■ Given problem: Only one portion of the data is to be written out: from the line bearing "4. More parts follow." through the line bearing "length = 3.2". Write it exactly as it appears.

■ Source material:
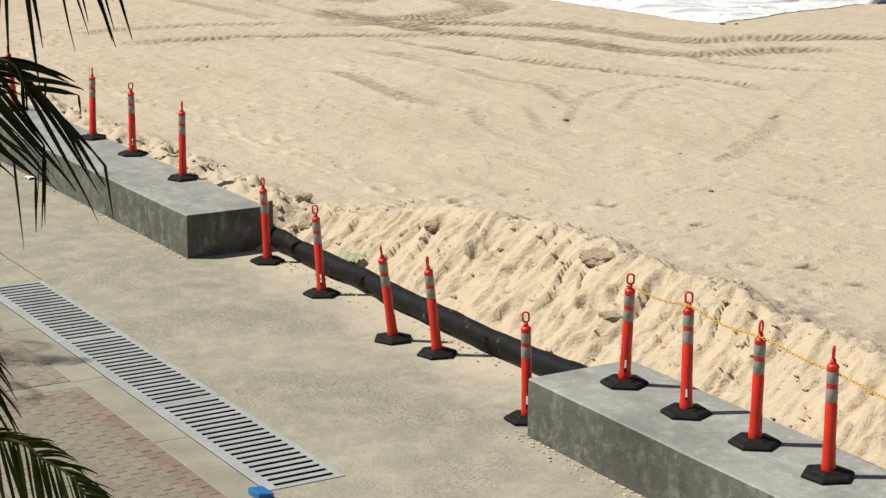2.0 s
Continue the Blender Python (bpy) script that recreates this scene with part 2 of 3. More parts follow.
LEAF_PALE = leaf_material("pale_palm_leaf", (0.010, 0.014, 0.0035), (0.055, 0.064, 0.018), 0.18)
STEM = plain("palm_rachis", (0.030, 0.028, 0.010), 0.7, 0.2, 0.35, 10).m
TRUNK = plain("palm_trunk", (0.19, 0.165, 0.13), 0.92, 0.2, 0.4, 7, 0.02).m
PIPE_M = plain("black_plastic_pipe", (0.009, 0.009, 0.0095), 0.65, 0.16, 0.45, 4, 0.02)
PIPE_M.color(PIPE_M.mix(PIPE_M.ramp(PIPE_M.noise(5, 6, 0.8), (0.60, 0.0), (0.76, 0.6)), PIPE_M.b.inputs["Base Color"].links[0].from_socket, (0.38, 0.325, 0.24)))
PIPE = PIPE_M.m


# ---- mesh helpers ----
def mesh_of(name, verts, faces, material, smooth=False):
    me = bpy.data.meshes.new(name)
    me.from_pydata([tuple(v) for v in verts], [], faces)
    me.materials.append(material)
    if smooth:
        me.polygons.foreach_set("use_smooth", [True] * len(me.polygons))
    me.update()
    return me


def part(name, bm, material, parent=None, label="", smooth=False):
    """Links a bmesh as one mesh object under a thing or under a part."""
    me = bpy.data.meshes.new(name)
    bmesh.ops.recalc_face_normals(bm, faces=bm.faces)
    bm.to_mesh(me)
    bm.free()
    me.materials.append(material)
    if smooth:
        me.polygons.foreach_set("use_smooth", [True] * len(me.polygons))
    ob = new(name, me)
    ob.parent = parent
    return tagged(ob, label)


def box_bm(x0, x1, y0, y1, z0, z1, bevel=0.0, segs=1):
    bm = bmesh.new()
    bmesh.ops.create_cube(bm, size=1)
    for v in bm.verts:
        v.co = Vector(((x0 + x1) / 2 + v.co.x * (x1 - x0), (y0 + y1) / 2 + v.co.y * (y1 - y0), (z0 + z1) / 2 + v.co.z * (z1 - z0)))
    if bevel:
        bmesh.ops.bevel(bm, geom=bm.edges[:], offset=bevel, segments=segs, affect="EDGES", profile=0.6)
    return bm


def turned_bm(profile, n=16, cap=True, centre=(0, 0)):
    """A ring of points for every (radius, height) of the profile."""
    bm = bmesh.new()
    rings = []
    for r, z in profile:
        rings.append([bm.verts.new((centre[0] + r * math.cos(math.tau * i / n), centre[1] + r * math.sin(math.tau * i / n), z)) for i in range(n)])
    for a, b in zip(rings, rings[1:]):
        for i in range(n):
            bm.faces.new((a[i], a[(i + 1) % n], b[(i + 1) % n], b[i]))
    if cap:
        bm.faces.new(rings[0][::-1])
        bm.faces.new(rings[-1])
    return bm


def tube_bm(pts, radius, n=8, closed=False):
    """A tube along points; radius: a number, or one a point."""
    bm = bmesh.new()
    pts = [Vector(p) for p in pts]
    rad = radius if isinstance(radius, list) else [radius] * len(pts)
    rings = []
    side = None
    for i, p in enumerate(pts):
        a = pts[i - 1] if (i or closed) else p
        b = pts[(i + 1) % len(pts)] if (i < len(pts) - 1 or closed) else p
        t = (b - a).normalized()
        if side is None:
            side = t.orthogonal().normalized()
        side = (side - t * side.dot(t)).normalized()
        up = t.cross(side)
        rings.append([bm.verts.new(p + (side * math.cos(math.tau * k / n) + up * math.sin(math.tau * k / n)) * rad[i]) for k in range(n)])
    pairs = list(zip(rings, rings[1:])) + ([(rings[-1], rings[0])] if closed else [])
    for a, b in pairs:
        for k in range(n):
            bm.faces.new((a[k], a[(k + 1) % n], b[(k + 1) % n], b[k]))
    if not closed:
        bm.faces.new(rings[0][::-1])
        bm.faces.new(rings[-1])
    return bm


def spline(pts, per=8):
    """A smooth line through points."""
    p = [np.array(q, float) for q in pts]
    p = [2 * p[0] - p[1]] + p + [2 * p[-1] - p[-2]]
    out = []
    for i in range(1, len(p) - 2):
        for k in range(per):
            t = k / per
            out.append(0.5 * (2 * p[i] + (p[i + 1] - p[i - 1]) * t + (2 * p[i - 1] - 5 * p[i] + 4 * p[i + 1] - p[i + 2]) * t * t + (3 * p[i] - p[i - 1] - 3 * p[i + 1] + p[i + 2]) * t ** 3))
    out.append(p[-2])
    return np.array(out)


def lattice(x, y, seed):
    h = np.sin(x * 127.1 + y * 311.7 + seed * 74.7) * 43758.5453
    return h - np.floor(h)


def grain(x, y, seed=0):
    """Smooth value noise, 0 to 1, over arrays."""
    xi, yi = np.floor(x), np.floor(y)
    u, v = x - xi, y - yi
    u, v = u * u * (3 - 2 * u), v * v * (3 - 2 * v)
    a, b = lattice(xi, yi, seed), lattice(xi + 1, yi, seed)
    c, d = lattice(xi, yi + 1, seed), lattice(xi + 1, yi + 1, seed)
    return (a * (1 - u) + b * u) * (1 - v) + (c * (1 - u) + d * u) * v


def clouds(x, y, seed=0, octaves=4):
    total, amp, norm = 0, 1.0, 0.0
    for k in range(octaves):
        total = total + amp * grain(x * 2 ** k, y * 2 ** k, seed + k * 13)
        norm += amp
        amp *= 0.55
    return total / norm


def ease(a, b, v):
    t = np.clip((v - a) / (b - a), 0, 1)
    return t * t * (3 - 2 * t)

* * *

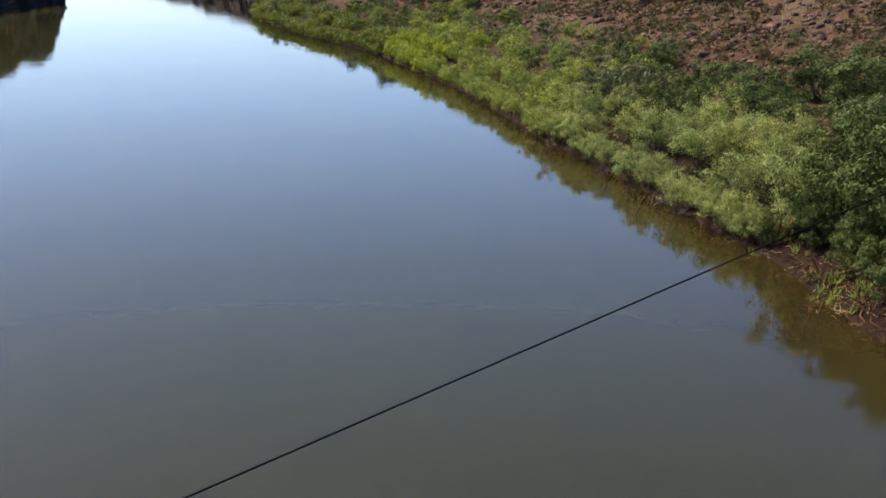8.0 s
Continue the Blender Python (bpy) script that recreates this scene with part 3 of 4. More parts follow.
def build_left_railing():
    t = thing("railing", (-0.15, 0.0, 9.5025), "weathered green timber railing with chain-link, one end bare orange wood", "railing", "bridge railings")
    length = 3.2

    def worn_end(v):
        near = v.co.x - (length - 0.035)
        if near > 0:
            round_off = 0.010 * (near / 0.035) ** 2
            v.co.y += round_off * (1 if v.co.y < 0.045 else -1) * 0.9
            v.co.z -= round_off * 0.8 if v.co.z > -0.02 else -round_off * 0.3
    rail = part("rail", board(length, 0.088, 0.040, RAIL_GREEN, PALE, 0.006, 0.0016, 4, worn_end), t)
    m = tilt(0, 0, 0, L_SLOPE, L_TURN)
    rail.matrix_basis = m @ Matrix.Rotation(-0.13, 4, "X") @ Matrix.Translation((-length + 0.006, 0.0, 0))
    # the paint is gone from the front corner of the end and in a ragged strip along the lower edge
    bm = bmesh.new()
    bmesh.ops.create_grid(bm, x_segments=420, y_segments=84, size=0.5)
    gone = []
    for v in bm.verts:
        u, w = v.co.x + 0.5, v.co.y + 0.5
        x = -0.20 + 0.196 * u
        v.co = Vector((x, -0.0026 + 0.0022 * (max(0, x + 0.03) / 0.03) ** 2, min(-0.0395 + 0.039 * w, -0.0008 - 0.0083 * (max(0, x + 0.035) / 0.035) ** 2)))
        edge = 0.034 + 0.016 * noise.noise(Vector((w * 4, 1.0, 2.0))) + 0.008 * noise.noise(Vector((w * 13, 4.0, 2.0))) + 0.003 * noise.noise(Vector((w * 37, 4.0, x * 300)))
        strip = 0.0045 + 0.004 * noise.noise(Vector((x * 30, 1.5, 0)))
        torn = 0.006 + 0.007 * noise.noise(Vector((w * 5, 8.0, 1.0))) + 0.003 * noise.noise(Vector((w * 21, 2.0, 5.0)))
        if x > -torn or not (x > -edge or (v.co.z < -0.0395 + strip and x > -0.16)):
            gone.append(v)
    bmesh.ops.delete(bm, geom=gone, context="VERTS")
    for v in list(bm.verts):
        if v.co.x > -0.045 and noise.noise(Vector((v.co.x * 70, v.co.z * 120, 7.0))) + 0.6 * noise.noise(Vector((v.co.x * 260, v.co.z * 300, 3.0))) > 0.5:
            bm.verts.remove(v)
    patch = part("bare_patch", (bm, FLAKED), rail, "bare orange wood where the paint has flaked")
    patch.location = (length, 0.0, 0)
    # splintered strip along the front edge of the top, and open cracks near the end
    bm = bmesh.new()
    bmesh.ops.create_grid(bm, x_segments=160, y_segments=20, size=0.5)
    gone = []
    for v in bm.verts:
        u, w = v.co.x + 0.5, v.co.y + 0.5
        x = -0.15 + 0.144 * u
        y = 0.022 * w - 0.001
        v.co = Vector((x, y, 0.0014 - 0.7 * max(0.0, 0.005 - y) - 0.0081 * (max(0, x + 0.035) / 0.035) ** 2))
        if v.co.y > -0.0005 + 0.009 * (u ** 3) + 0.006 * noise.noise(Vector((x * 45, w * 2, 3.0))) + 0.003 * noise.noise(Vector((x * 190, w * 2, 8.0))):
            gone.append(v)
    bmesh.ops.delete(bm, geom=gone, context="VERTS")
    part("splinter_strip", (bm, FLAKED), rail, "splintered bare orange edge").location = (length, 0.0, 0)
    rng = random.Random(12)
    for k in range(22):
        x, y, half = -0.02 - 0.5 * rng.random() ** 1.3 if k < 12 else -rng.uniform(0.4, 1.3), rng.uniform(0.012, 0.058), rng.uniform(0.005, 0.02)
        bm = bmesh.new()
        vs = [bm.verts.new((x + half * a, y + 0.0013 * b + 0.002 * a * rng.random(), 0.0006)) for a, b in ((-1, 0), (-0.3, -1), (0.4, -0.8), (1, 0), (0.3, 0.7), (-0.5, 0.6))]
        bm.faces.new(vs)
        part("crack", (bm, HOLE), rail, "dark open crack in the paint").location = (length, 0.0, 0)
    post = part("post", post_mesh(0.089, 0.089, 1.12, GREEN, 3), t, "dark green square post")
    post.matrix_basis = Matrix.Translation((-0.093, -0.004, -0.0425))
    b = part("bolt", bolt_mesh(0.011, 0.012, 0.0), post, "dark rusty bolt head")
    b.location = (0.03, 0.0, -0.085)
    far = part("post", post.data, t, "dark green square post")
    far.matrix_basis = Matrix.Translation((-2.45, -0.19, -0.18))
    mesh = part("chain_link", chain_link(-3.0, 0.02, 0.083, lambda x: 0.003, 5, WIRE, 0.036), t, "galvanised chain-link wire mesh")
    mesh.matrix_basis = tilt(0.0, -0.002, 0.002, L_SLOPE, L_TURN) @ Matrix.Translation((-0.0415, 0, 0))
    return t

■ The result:
Continue the Blender Python (bpy) script that recreates this scene with part 3 of 4. More parts follow.
def build_left_railing():
    t = thing("railing", (-0.15, 0.0, 9.5025), "weathered green timber railing with chain-link, one end bare orange wood", "railing", "bridge railings")
    length = 3.2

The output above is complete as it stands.